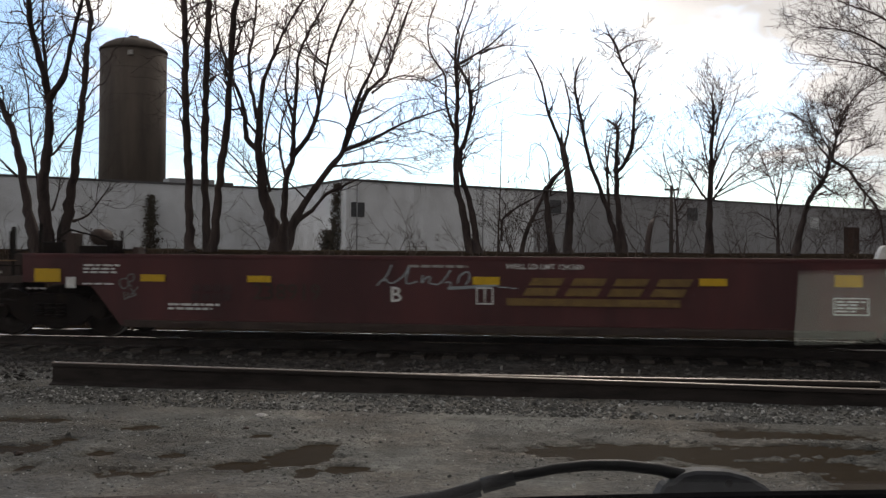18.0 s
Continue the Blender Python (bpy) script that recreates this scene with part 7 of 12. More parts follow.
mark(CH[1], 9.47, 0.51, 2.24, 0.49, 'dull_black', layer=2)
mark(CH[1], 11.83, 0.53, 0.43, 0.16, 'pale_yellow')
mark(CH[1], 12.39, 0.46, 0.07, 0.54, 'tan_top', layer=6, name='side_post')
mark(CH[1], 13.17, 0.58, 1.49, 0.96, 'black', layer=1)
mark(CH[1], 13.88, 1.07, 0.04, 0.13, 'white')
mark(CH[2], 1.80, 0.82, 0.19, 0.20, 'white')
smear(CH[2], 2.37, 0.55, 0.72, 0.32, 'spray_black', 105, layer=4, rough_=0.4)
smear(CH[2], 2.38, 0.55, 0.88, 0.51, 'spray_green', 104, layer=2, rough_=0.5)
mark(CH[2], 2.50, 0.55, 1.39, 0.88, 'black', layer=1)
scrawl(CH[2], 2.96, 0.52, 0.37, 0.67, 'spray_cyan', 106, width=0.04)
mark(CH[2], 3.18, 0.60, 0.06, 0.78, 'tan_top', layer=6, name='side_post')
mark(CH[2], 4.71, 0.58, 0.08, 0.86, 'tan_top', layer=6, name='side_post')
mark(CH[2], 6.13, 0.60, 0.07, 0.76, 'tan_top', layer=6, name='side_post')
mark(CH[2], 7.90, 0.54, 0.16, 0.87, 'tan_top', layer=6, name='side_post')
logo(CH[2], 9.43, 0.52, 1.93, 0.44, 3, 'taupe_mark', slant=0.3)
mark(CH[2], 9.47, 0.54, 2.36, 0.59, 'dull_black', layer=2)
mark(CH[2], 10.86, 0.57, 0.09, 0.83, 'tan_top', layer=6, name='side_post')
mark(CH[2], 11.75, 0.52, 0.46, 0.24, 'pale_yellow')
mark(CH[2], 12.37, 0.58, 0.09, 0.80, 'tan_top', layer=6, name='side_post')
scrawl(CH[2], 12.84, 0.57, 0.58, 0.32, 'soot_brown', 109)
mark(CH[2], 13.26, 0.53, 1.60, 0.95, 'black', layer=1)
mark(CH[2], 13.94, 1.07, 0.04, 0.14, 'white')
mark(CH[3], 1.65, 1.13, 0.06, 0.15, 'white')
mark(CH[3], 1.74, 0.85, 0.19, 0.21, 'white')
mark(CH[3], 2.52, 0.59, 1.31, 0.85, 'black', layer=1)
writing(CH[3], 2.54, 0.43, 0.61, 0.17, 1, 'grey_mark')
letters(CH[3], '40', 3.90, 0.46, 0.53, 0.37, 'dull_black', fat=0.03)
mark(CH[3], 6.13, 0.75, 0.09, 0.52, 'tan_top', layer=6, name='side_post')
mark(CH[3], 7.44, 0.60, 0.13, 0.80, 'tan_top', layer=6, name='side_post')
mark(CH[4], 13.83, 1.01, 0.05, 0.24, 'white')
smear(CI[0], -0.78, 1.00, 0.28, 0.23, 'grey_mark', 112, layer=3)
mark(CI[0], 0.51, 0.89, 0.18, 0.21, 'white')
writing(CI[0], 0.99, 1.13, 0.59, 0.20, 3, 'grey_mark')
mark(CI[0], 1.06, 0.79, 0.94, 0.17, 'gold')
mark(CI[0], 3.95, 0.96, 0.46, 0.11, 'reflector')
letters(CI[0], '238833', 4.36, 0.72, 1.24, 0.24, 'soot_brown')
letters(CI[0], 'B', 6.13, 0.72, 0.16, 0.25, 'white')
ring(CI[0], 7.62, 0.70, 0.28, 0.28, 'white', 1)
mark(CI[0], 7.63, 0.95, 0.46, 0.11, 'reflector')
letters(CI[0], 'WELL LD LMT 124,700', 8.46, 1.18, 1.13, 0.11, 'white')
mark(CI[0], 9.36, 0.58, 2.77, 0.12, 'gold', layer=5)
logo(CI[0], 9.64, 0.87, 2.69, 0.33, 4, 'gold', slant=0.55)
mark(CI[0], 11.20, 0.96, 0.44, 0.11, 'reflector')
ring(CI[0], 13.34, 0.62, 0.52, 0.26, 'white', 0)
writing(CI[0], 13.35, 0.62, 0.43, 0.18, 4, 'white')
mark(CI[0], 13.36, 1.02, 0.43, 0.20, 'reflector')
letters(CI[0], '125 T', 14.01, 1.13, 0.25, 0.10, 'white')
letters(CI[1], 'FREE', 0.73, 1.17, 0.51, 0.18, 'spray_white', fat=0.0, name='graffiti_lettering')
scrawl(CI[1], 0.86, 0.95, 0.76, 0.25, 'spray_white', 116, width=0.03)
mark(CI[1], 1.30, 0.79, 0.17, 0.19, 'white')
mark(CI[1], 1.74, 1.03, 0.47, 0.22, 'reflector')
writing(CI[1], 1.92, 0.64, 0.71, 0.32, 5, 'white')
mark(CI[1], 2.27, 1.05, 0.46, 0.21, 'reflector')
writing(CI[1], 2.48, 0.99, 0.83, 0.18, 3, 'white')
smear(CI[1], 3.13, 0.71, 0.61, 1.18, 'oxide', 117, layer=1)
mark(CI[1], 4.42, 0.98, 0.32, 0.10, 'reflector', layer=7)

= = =

_Problem description_
Leave the images out and output the remaining material exactly as it stands.

_Task result_
18.0 s
Continue the Blender Python (bpy) script that recreates this scene with part 7 of 12. More parts follow.
mark(CH[1], 9.47, 0.51, 2.24, 0.49, 'dull_black', layer=2)
mark(CH[1], 11.83, 0.53, 0.43, 0.16, 'pale_yellow')
mark(CH[1], 12.39, 0.46, 0.07, 0.54, 'tan_top', layer=6, name='side_post')
mark(CH[1], 13.17, 0.58, 1.49, 0.96, 'black', layer=1)
mark(CH[1], 13.88, 1.07, 0.04, 0.13, 'white')
mark(CH[2], 1.80, 0.82, 0.19, 0.20, 'white')
smear(CH[2], 2.37, 0.55, 0.72, 0.32, 'spray_black', 105, layer=4, rough_=0.4)
smear(CH[2], 2.38, 0.55, 0.88, 0.51, 'spray_green', 104, layer=2, rough_=0.5)
mark(CH[2], 2.50, 0.55, 1.39, 0.88, 'black', layer=1)
scrawl(CH[2], 2.96, 0.52, 0.37, 0.67, 'spray_cyan', 106, width=0.04)
mark(CH[2], 3.18, 0.60, 0.06, 0.78, 'tan_top', layer=6, name='side_post')
mark(CH[2], 4.71, 0.58, 0.08, 0.86, 'tan_top', layer=6, name='side_post')
mark(CH[2], 6.13, 0.60, 0.07, 0.76, 'tan_top', layer=6, name='side_post')
mark(CH[2], 7.90, 0.54, 0.16, 0.87, 'tan_top', layer=6, name='side_post')
logo(CH[2], 9.43, 0.52, 1.93, 0.44, 3, 'taupe_mark', slant=0.3)
mark(CH[2], 9.47, 0.54, 2.36, 0.59, 'dull_black', layer=2)
mark(CH[2], 10.86, 0.57, 0.09, 0.83, 'tan_top', layer=6, name='side_post')
mark(CH[2], 11.75, 0.52, 0.46, 0.24, 'pale_yellow')
mark(CH[2], 12.37, 0.58, 0.09, 0.80, 'tan_top', layer=6, name='side_post')
scrawl(CH[2], 12.84, 0.57, 0.58, 0.32, 'soot_brown', 109)
mark(CH[2], 13.26, 0.53, 1.60, 0.95, 'black', layer=1)
mark(CH[2], 13.94, 1.07, 0.04, 0.14, 'white')
mark(CH[3], 1.65, 1.13, 0.06, 0.15, 'white')
mark(CH[3], 1.74, 0.85, 0.19, 0.21, 'white')
mark(CH[3], 2.52, 0.59, 1.31, 0.85, 'black', layer=1)
writing(CH[3], 2.54, 0.43, 0.61, 0.17, 1, 'grey_mark')
letters(CH[3], '40', 3.90, 0.46, 0.53, 0.37, 'dull_black', fat=0.03)
mark(CH[3], 6.13, 0.75, 0.09, 0.52, 'tan_top', layer=6, name='side_post')
mark(CH[3], 7.44, 0.60, 0.13, 0.80, 'tan_top', layer=6, name='side_post')
mark(CH[4], 13.83, 1.01, 0.05, 0.24, 'white')
smear(CI[0], -0.78, 1.00, 0.28, 0.23, 'grey_mark', 112, layer=3)
mark(CI[0], 0.51, 0.89, 0.18, 0.21, 'white')
writing(CI[0], 0.99, 1.13, 0.59, 0.20, 3, 'grey_mark')
mark(CI[0], 1.06, 0.79, 0.94, 0.17, 'gold')
mark(CI[0], 3.95, 0.96, 0.46, 0.11, 'reflector')
letters(CI[0], '238833', 4.36, 0.72, 1.24, 0.24, 'soot_brown')
letters(CI[0], 'B', 6.13, 0.72, 0.16, 0.25, 'white')
ring(CI[0], 7.62, 0.70, 0.28, 0.28, 'white', 1)
mark(CI[0], 7.63, 0.95, 0.46, 0.11, 'reflector')
letters(CI[0], 'WELL LD LMT 124,700', 8.46, 1.18, 1.13, 0.11, 'white')
mark(CI[0], 9.36, 0.58, 2.77, 0.12, 'gold', layer=5)
logo(CI[0], 9.64, 0.87, 2.69, 0.33, 4, 'gold', slant=0.55)
mark(CI[0], 11.20, 0.96, 0.44, 0.11, 'reflector')
ring(CI[0], 13.34, 0.62, 0.52, 0.26, 'white', 0)
writing(CI[0], 13.35, 0.62, 0.43, 0.18, 4, 'white')
mark(CI[0], 13.36, 1.02, 0.43, 0.20, 'reflector')
letters(CI[0], '125 T', 14.01, 1.13, 0.25, 0.10, 'white')
letters(CI[1], 'FREE', 0.73, 1.17, 0.51, 0.18, 'spray_white', fat=0.0, name='graffiti_lettering')
scrawl(CI[1], 0.86, 0.95, 0.76, 0.25, 'spray_white', 116, width=0.03)
mark(CI[1], 1.30, 0.79, 0.17, 0.19, 'white')
mark(CI[1], 1.74, 1.03, 0.47, 0.22, 'reflector')
writing(CI[1], 1.92, 0.64, 0.71, 0.32, 5, 'white')
mark(CI[1], 2.27, 1.05, 0.46, 0.21, 'reflector')
writing(CI[1], 2.48, 0.99, 0.83, 0.18, 3, 'white')
smear(CI[1], 3.13, 0.71, 0.61, 1.18, 'oxide', 117, layer=1)
mark(CI[1], 4.42, 0.98, 0.32, 0.10, 'reflector', layer=7)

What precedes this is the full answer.